The wreck site ten feet below him had been carefully staked out to test a new method of underwater mapping, photogrammetry. A series of photos was taken of the area, using carefully positioned stakes as reference points. The pictures were then placed together to form a composite map.
There was some ship's planking on the bottom, and Bullitt must have smiled as he scudded down to pick up a piece. He has a contagious smile that starts at his lips and then conquers his entire face, smoothing lines and erasing half of his 44 years. It is a solid smile, like the solid stuff he likes. Bullitt always wants to get the measure of things, to put a ruler to them and look at them under a magnifying glass. Perhaps this is why he doesn't like abstract art, where such measurements don't have meaning, while he is fascinated by marine archeology, where they do.
Characteristically Spartan
Characteristically, his office in Quincy House is spartanly furnished: there are a few modern chairs and a grey metal desk, strewn with pamphlets on archeology and a tattered copy of Webster's. A framed map of Harvard is on the wall behind him.
There was something of that starkness in the two-foot-long pieces of lumber on the ocean bottom. The planking had been preserved under the mud--toredo worms eat any un-protected organic material--and uncovered with an air lift, a sort of under-water vacuum cleaner. The planks were well turned-out, and some were joined in a V with wood dowels.
Bullitt, still surveying the clay fragments and wood, saw something that looked round, and, well, complete. He scooped it up and headed for the surface.
His discovery was a small ceramic oil lamp, brown and contoured so that it fit his hand. It looked like a teapot without a cover and with the spout fashioned to hold a wick. Two jagged lines on the outside marked the places where a handle, the most fragile part of a ceramic piece, had been fastened. By studying the shapes of the lamp and comparing it with another lamp taken from a local tomb, archeologists were able to date the wreck--at about 300 A.D.
Bullitt smiles when he talks about that lamp. When he does anything, whether it is studying eighteenth century literature or spending hours aloft in a rented Cessna 150 working for a pilot's license, or playing a weekly game of tennis with John H. Finley '25, Master of Eliot House, he does it whole-hog, with an eye to getting good results.
He loves to discover things--anything; he collects new skills the way some people collect matchbook covers. He is the Ballantine Ale Man, a man whose smile is an expression of self-content and yet an acknowledgement of just how much there is left to do. He is the Man from the Marlboro Country--in black loafers instead of boots and straddling a seat in Widener, not a pinto on the lone prairie.

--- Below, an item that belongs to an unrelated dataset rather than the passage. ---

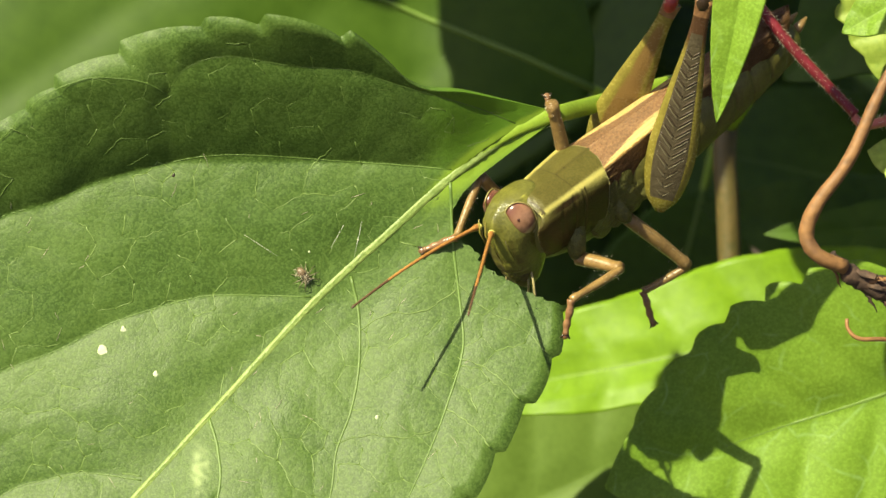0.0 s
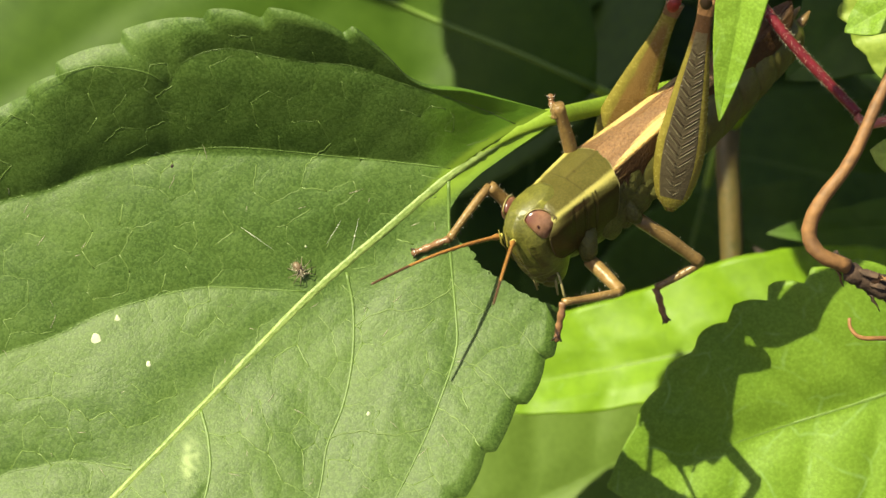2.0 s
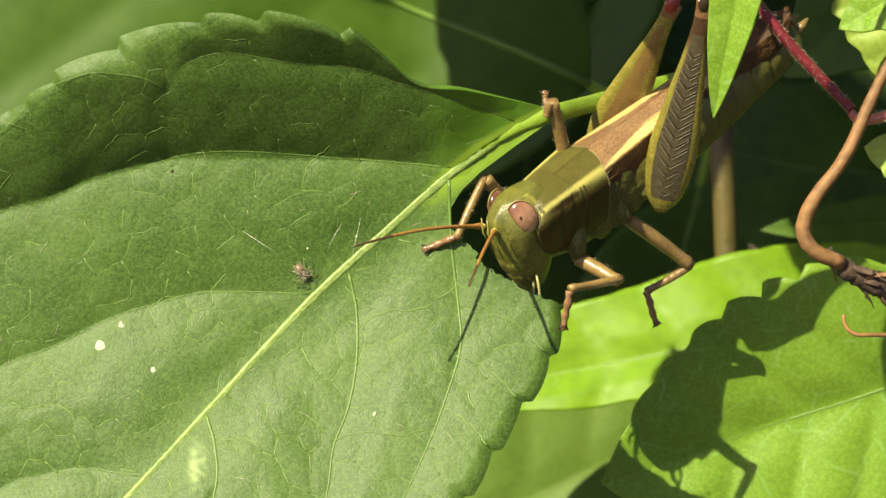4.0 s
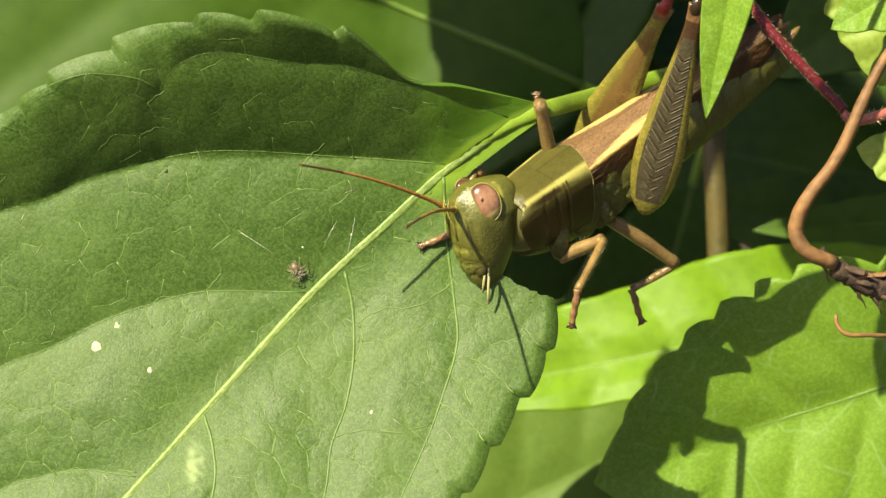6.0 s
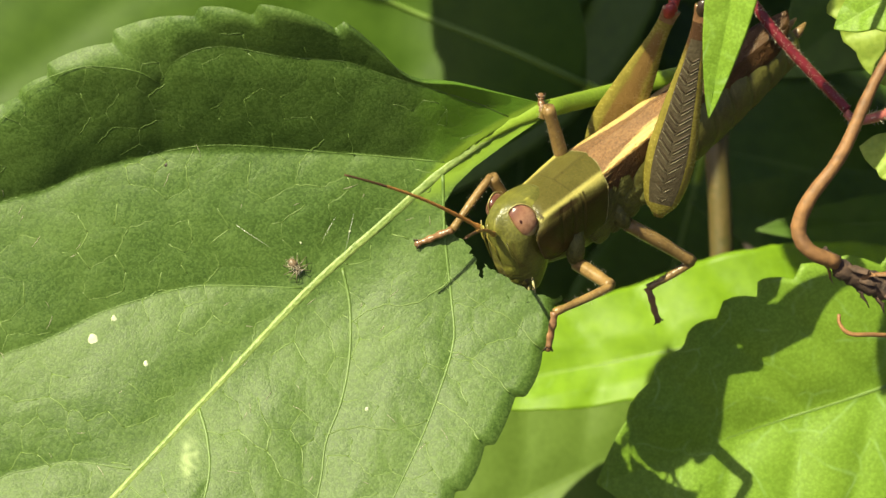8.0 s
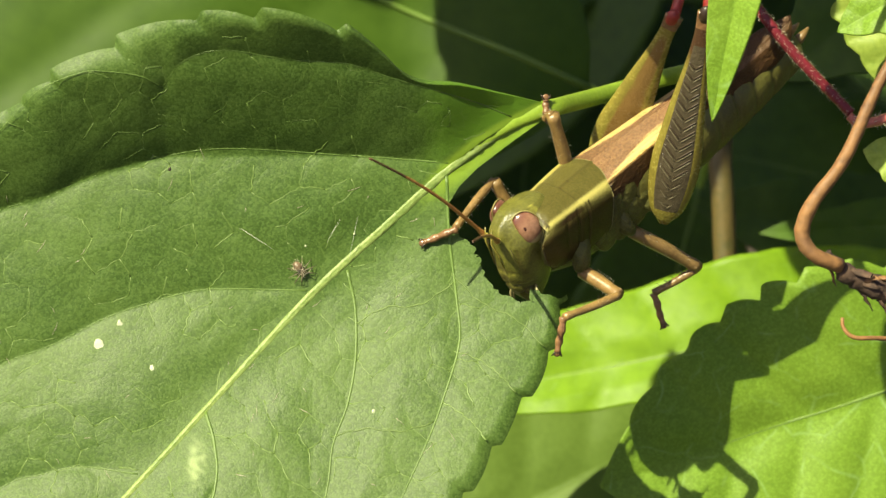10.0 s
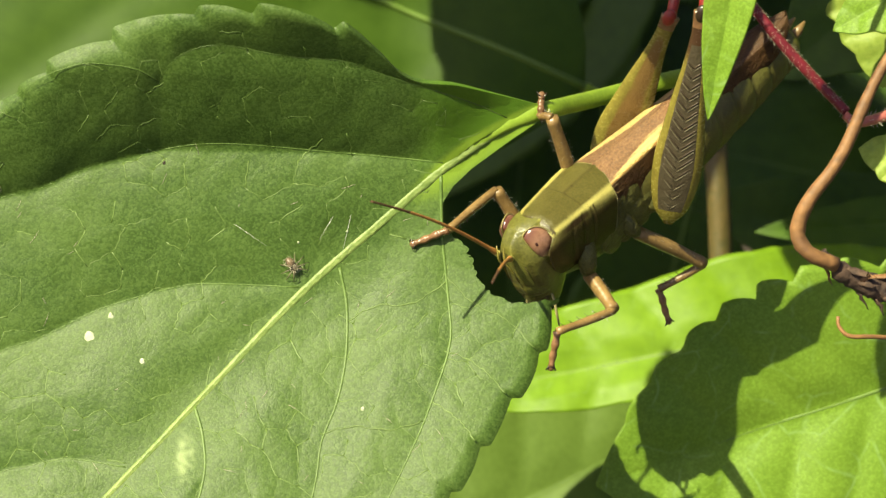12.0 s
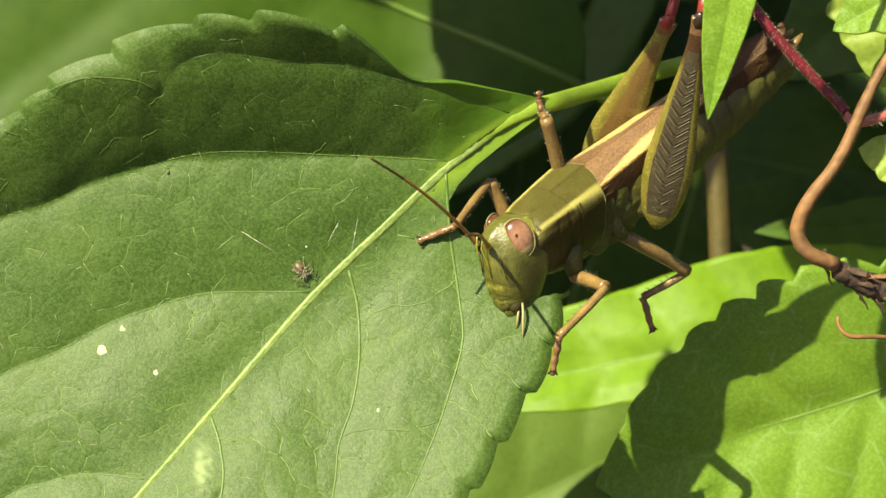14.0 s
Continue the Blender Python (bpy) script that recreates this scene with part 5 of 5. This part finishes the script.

Next year Bullitt sets forth from his Widener cubicle for a one-year stint with the Peace Corps. In June, he leaves for Washington to polish up his newly-acquired Spanish--he is taking Spanish Bab and working at it--and to learn about Latin American culture. That done, he will leave for a South American country, probably Peru, to become Peace Corps Deputy Representative there. In that position, he will be helping volunteers get settled and happy in their work. But, for all its forms and tests, the Peace Corps is pretty much a catch as catch can affair, and Bullitt isn't sure exactly what he will be doing.
His experience as House Master will help him with the administrative work, and the volunteers are about the same age as the tutors in Quincy House. But whatever happens, Bullitt will be looking for new things to discover--and there is, after all, that fabulous lost Inca treasure.